### What to work on:
Extract from the entries below, exactly as given, only the lines from the line containing "More parts follow." to the line containing "with a tall", both lines included.

Dataset excerpts start

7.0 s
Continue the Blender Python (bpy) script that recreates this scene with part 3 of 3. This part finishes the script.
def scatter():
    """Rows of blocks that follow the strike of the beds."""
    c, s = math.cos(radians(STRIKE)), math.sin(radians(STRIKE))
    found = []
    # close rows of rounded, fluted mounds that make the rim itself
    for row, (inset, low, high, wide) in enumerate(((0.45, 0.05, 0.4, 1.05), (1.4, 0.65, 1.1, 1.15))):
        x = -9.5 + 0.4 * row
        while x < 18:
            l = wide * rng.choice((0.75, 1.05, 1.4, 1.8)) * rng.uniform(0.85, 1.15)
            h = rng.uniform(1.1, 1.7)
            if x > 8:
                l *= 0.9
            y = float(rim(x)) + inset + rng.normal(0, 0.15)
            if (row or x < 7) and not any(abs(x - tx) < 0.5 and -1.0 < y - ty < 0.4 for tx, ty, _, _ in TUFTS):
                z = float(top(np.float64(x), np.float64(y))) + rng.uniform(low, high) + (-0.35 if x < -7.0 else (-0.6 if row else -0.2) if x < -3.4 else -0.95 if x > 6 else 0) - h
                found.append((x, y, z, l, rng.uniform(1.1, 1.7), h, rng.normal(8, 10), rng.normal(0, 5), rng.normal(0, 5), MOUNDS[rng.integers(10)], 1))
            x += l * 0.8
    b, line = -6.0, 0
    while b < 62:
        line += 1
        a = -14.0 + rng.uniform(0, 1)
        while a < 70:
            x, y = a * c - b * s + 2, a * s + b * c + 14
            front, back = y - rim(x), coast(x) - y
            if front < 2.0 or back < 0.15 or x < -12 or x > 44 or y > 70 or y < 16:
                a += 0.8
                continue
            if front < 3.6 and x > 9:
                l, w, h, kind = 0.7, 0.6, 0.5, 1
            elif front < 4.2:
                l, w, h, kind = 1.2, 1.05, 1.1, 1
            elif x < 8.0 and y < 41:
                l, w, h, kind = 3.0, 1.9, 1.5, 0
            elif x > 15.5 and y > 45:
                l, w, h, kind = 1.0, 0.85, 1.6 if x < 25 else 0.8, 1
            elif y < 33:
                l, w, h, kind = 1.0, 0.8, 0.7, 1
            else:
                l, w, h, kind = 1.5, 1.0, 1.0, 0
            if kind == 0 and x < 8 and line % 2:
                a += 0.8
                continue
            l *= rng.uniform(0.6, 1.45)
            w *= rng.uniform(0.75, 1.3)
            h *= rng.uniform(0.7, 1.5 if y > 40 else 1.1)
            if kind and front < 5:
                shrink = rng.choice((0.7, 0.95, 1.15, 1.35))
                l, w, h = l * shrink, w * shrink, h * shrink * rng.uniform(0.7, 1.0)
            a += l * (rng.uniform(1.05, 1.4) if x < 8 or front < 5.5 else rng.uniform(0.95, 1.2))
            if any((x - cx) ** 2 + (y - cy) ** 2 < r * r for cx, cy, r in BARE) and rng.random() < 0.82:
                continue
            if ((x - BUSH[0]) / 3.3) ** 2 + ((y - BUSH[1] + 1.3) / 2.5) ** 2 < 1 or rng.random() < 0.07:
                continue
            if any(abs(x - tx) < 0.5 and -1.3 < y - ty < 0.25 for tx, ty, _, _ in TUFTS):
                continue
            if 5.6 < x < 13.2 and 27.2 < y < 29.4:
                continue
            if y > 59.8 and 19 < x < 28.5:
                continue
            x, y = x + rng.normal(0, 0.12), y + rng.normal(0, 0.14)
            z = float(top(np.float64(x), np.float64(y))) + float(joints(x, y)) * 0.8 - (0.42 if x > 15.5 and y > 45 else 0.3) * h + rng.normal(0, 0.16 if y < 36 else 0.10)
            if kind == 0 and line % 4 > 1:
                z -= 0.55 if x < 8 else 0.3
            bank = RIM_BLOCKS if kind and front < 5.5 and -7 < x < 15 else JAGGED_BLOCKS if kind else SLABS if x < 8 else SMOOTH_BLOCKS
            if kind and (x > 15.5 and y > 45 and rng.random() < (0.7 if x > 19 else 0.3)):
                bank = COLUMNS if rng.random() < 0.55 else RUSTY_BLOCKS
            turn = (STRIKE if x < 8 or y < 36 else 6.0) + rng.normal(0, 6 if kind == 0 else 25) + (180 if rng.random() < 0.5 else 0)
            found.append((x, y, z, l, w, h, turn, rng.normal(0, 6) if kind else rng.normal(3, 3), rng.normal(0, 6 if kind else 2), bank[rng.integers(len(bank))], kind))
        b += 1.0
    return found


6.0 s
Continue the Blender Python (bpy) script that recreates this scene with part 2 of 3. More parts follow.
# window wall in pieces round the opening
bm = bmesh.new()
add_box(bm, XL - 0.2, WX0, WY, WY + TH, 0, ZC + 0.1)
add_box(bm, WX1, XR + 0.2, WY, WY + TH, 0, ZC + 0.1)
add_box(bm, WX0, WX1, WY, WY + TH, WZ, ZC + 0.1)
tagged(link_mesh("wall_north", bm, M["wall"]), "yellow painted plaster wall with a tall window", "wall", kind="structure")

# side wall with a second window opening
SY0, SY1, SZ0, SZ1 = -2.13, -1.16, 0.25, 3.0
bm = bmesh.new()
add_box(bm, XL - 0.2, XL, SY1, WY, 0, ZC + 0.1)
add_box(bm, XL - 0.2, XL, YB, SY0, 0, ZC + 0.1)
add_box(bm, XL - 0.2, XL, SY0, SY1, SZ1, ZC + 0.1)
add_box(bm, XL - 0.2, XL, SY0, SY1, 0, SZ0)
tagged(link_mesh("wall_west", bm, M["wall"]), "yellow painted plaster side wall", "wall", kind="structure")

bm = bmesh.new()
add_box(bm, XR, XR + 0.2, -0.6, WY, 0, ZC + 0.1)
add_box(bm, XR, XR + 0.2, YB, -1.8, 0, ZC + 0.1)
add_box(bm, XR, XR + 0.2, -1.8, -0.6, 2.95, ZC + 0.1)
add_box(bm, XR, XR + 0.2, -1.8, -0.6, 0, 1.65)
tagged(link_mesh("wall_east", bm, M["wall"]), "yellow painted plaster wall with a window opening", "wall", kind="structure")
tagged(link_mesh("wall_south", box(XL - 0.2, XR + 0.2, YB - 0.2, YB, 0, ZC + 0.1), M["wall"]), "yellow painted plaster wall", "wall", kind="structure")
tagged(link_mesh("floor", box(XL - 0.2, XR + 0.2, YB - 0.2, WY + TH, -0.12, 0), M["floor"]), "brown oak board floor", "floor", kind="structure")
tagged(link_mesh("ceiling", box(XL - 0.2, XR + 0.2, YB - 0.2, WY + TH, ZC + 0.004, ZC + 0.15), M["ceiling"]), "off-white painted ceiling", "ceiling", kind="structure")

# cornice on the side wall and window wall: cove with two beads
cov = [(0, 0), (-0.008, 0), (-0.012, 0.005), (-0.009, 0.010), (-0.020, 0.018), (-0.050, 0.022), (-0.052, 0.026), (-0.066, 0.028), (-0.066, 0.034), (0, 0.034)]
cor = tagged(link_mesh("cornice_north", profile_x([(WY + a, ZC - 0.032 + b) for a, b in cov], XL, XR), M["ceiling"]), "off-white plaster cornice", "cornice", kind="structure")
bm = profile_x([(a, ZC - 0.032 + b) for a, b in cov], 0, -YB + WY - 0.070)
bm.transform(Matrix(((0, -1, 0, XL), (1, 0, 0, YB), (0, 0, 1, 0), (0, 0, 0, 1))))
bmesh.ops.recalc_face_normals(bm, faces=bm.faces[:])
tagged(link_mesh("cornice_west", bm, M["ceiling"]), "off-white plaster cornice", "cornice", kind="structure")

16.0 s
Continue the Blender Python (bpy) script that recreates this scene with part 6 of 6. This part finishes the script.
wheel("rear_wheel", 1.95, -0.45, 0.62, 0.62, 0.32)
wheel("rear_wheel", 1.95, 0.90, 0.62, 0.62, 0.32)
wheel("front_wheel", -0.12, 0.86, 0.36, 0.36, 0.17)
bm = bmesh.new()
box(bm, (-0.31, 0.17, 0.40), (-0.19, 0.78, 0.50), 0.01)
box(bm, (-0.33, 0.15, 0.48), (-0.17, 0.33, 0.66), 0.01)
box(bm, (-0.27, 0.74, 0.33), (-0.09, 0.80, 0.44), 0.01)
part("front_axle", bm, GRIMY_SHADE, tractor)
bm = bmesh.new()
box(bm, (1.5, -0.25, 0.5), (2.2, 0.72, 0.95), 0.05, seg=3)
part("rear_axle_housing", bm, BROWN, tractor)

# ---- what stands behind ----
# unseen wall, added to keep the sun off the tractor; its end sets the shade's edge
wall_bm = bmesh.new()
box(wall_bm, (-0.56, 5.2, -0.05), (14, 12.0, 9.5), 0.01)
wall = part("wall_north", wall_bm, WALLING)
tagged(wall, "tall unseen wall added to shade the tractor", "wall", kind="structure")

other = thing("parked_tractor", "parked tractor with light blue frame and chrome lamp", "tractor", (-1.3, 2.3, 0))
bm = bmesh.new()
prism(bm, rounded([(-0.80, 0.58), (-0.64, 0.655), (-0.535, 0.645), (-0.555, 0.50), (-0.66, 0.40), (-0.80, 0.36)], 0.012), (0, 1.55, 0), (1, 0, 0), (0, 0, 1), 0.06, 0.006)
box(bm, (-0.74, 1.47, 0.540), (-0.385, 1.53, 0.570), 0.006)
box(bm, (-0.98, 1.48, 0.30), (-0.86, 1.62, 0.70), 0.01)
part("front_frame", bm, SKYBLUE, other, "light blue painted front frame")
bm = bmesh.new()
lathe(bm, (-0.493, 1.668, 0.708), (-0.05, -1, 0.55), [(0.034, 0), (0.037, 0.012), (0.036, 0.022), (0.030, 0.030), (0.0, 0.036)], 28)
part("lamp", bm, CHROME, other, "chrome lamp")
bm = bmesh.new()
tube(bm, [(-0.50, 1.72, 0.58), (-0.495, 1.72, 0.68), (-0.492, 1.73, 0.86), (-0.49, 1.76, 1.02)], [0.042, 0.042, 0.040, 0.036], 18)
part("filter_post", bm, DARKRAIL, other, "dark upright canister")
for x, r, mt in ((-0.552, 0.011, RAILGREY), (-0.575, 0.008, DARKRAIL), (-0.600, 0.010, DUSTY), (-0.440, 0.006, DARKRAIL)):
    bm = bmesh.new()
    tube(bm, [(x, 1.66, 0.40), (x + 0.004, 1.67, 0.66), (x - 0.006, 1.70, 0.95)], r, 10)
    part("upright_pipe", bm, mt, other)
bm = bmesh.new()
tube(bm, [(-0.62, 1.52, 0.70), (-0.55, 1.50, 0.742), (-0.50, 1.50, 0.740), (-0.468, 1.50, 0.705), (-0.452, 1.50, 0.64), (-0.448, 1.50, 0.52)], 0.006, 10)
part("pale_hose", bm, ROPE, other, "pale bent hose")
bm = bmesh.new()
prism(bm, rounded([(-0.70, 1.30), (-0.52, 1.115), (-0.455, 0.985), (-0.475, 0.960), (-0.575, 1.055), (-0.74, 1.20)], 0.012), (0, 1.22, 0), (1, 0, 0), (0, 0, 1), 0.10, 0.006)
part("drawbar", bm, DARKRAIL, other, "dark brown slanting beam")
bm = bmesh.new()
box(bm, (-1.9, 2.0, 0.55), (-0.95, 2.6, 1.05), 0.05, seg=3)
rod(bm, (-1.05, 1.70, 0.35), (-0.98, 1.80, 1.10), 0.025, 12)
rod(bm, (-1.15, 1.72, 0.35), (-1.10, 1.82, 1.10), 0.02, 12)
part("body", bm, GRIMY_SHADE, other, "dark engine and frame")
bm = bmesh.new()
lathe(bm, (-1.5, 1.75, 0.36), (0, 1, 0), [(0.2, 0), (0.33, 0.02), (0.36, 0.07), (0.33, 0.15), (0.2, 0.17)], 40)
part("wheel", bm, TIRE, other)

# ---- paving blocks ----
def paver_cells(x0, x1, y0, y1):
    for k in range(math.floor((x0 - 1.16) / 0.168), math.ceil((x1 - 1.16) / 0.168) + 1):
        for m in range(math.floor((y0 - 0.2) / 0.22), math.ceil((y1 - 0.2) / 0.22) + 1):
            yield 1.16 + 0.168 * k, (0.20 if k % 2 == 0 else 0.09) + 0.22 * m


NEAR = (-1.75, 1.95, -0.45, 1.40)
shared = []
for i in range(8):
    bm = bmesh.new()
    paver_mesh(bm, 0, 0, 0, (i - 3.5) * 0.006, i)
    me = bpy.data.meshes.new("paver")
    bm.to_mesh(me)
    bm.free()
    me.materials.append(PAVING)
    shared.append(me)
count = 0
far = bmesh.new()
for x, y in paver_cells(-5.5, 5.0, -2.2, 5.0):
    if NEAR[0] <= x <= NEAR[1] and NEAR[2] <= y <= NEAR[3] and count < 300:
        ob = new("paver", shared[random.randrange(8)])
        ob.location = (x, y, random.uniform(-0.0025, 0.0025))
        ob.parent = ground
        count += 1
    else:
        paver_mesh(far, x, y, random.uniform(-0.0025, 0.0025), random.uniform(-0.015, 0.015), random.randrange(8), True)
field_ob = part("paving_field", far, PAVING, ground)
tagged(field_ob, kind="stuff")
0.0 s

Dataset excerpts end

### Result below:
Continue the Blender Python (bpy) script that recreates this scene with part 2 of 3. More parts follow.
# window wall in pieces round the opening
bm = bmesh.new()
add_box(bm, XL - 0.2, WX0, WY, WY + TH, 0, ZC + 0.1)
add_box(bm, WX1, XR + 0.2, WY, WY + TH, 0, ZC + 0.1)
add_box(bm, WX0, WX1, WY, WY + TH, WZ, ZC + 0.1)
tagged(link_mesh("wall_north", bm, M["wall"]), "yellow painted plaster wall with a tall window", "wall", kind="structure")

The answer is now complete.